Sur le plan juridique, les bénévoles comme Laurence Ferrini, ont reçu une formation de base et, la pratique aidant, sont capables d’apporter eux-mêmes les éléments de droit.
« Si un rendez-vous avec le juriste est organisé, plusieurs bénévoles du CAJ sont présents. On instaure alors des échanges triangulaires et équilibrés entre la personne soutenue, les bénévoles et le juriste. Ainsi, la personne ne confie pas son problème au seul juriste mais participe activement à sa résolution ».
La part formatrice et pédagogique de cette méthode constitue l’un de ses points forts. Il ne s’agit rien moins que de permettre aux populations rurales de mieux connaître les grands principes du droit, de se les approprier, de les exercer. Le droit est l’affaire de tous et nul n’est censé ignorer la loi. Mais qui connaît vraiment son Code rural comme le Code de la route ?
Les vertus pacifiques du droit
Les CAJ sont intervenus sur près de 250 situations depuis 2008, principalement liées à des problématiques agricoles, notamment foncières. Sillon38 présentera prochainement le cas d’un jeune agriculteur du Trièves qui a obtenu gain de cause, avec le soutien du CAJ Isère, face à une décision du préfet de l’Isère.
Sur le plan qualitatif, les résultats obtenus sont jugés très positifs : « Les situations accompagnées trouvent le plus souvent des issues positives, y compris dans le cas de procédures judiciaires. Il est par contre beaucoup trop tôt pour faire un bilan sur les avancées des droits…Mais le plus satisfaisant est le changement d’attitude des personnes soutenues vis-à-vis de leurs difficultés, du droit et des institutions», souligne le CAJ Rhône-Alpes.
En témoigne la réaction d’une personne concernée par ce type de situation de litige et qui, depuis a intégré l’équipe du CAJ :
« Grâce au soutien du CAJ, la peur s’en va, la confiance revient, notre dignité aussi. Au-delà de notre situation, c’est nous qui avons changé. Moi qui ignorais, il y a quelques mois jusqu’à l’existence du code rural, me voilà plongée dedans ! C’est passionnant de voir comment avec du droit on peut créer du droit ! ».
Bref, faire valoir ses droits, c’est en quelque sorte être en paix avec soi-même. Un bénéfice personnel qui s’apprécie !
Utilité publique
Les freins existent cependant et peuvent perturber le développement de ces comités d’action juridique:
– l’action juridique, pour les bénévoles, exige beaucoup de temps. C’est une forte implication personnelle.

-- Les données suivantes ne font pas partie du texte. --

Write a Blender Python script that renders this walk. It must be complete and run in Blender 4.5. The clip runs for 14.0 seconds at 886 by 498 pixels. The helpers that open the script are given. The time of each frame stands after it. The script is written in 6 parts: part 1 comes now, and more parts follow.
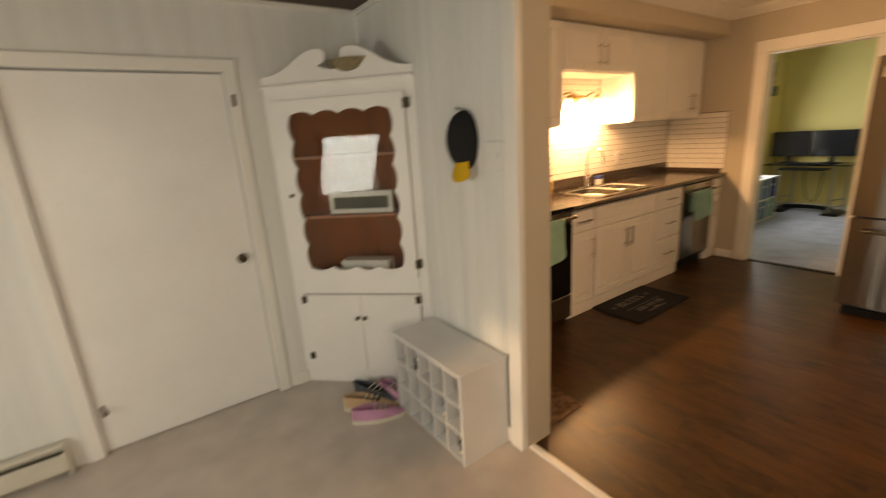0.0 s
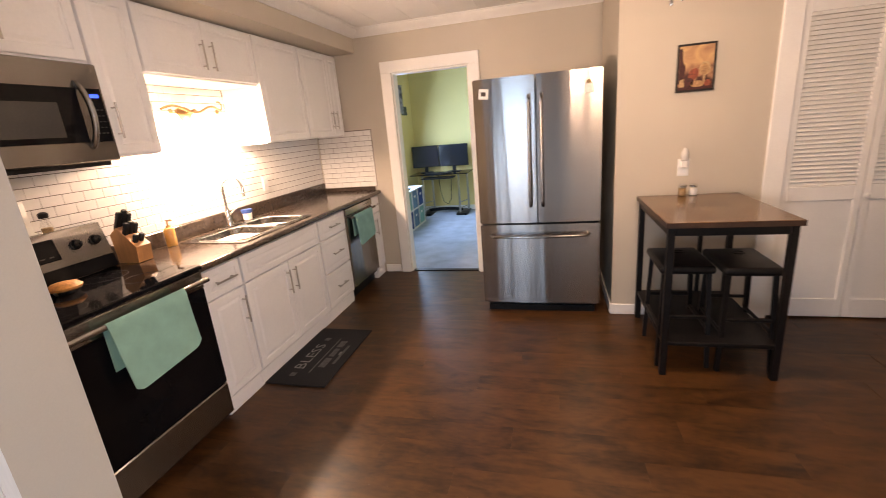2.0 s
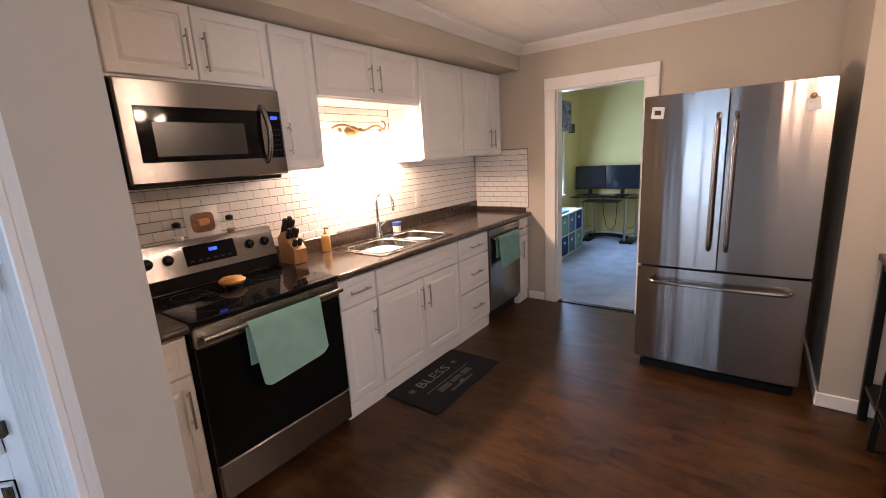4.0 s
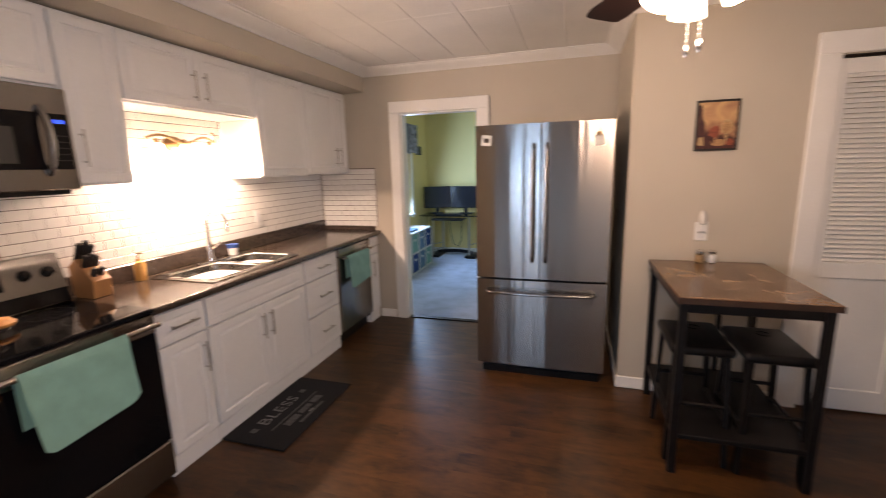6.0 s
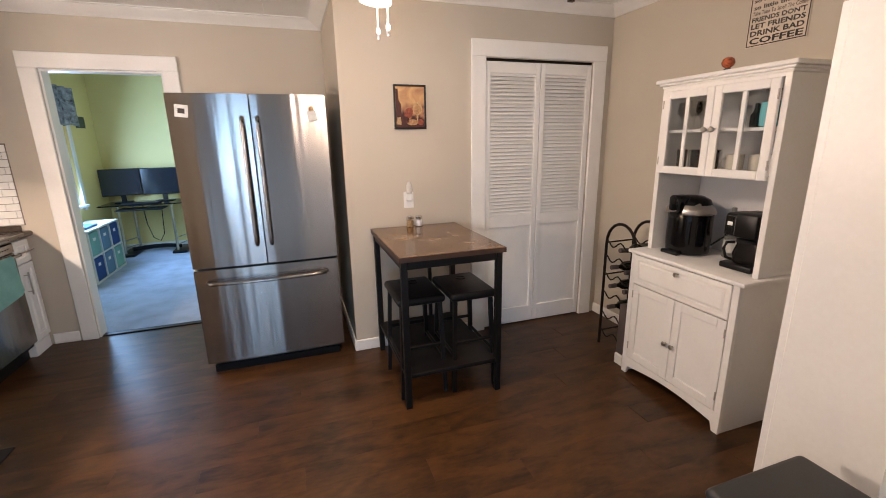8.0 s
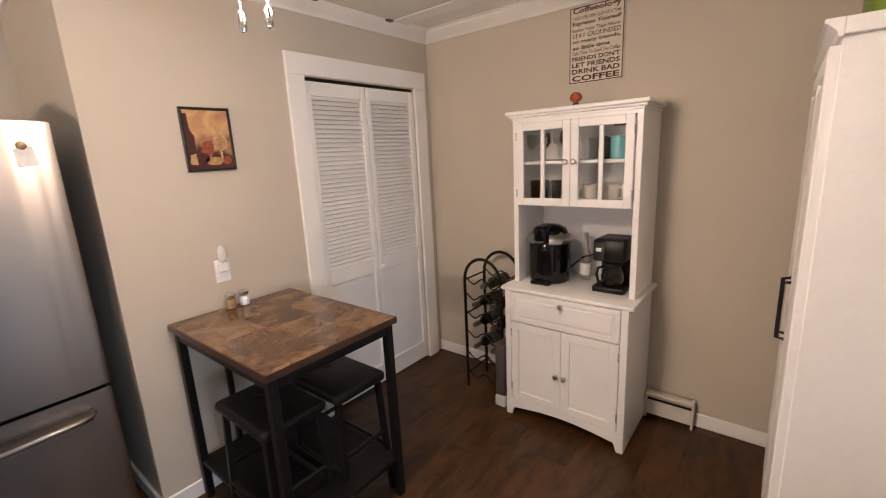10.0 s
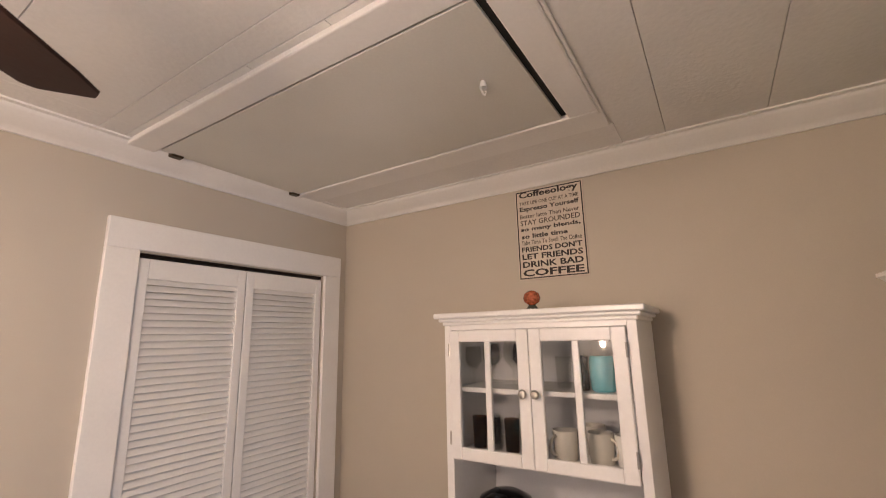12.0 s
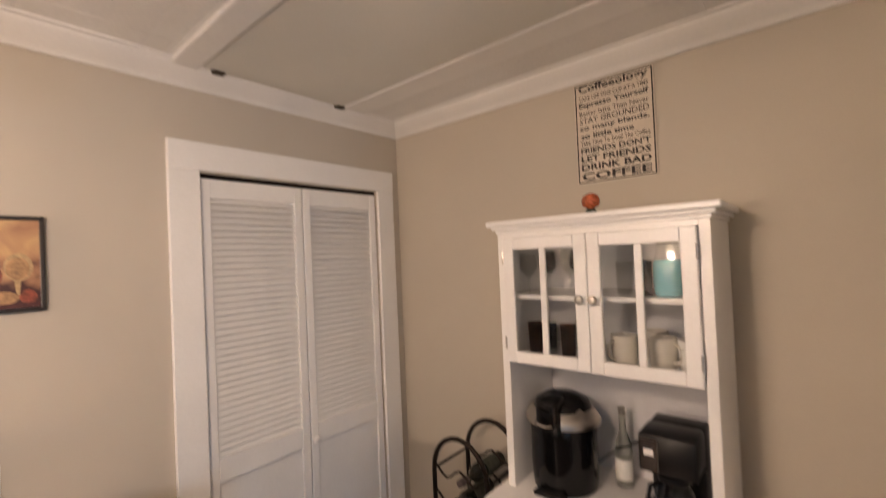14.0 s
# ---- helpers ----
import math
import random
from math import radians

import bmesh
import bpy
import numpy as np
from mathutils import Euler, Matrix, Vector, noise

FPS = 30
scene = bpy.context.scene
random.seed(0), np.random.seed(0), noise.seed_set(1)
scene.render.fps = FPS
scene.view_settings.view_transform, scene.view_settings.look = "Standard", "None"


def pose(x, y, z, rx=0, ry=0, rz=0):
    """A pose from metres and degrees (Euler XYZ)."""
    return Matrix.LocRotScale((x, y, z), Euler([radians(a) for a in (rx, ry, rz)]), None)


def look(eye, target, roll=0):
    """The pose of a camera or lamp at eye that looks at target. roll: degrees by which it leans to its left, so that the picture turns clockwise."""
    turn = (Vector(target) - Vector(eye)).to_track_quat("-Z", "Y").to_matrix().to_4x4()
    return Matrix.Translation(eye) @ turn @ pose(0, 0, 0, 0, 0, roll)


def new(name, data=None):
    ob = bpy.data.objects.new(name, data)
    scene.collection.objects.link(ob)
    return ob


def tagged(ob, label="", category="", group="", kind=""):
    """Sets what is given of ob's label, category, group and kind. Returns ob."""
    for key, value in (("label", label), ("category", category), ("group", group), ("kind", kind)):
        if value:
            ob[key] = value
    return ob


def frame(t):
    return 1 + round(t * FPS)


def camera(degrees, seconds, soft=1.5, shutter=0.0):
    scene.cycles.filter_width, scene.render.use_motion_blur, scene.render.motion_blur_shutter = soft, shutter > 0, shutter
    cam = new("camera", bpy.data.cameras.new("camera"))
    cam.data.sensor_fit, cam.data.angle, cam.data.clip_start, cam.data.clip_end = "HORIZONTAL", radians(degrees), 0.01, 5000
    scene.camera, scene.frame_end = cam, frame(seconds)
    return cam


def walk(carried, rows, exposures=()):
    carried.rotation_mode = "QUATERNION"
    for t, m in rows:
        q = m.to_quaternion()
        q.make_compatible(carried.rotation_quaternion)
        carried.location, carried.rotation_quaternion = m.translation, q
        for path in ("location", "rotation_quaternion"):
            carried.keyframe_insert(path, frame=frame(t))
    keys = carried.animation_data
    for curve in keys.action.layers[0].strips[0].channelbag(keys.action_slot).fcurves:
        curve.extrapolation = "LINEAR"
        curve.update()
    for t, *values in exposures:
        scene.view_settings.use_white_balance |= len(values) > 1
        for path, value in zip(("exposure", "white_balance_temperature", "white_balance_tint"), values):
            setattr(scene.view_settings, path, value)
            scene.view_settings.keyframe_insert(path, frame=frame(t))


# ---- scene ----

– l’action juridique est coûteuse. Les CAJ, néanmoins, demandent une contribution financière bien inférieure aux frais facturés par un service juridique ou un avocat.
Si les litiges agricoles constituent actuellement la matière première de l’action des CAJ, l’ouverture aux autres aspects de la ruralité devrait se faire progressivement pour peu que les équipes s’étoffent et que leurs membres se diversifient.
C’est une œuvre d’utilité publique que celle-ci et qui ne peut qu’aller dans le sens de la prévention des conflits. Des sessions de formation collective sont d’ailleurs programmées. Dernièrement, des réunions ont eu lieu en Isère sur le statut du fermage, les baux ruraux, la SAFER, le contrôle des structures. D’autres suivront, notamment sur les documents d’urbanisme.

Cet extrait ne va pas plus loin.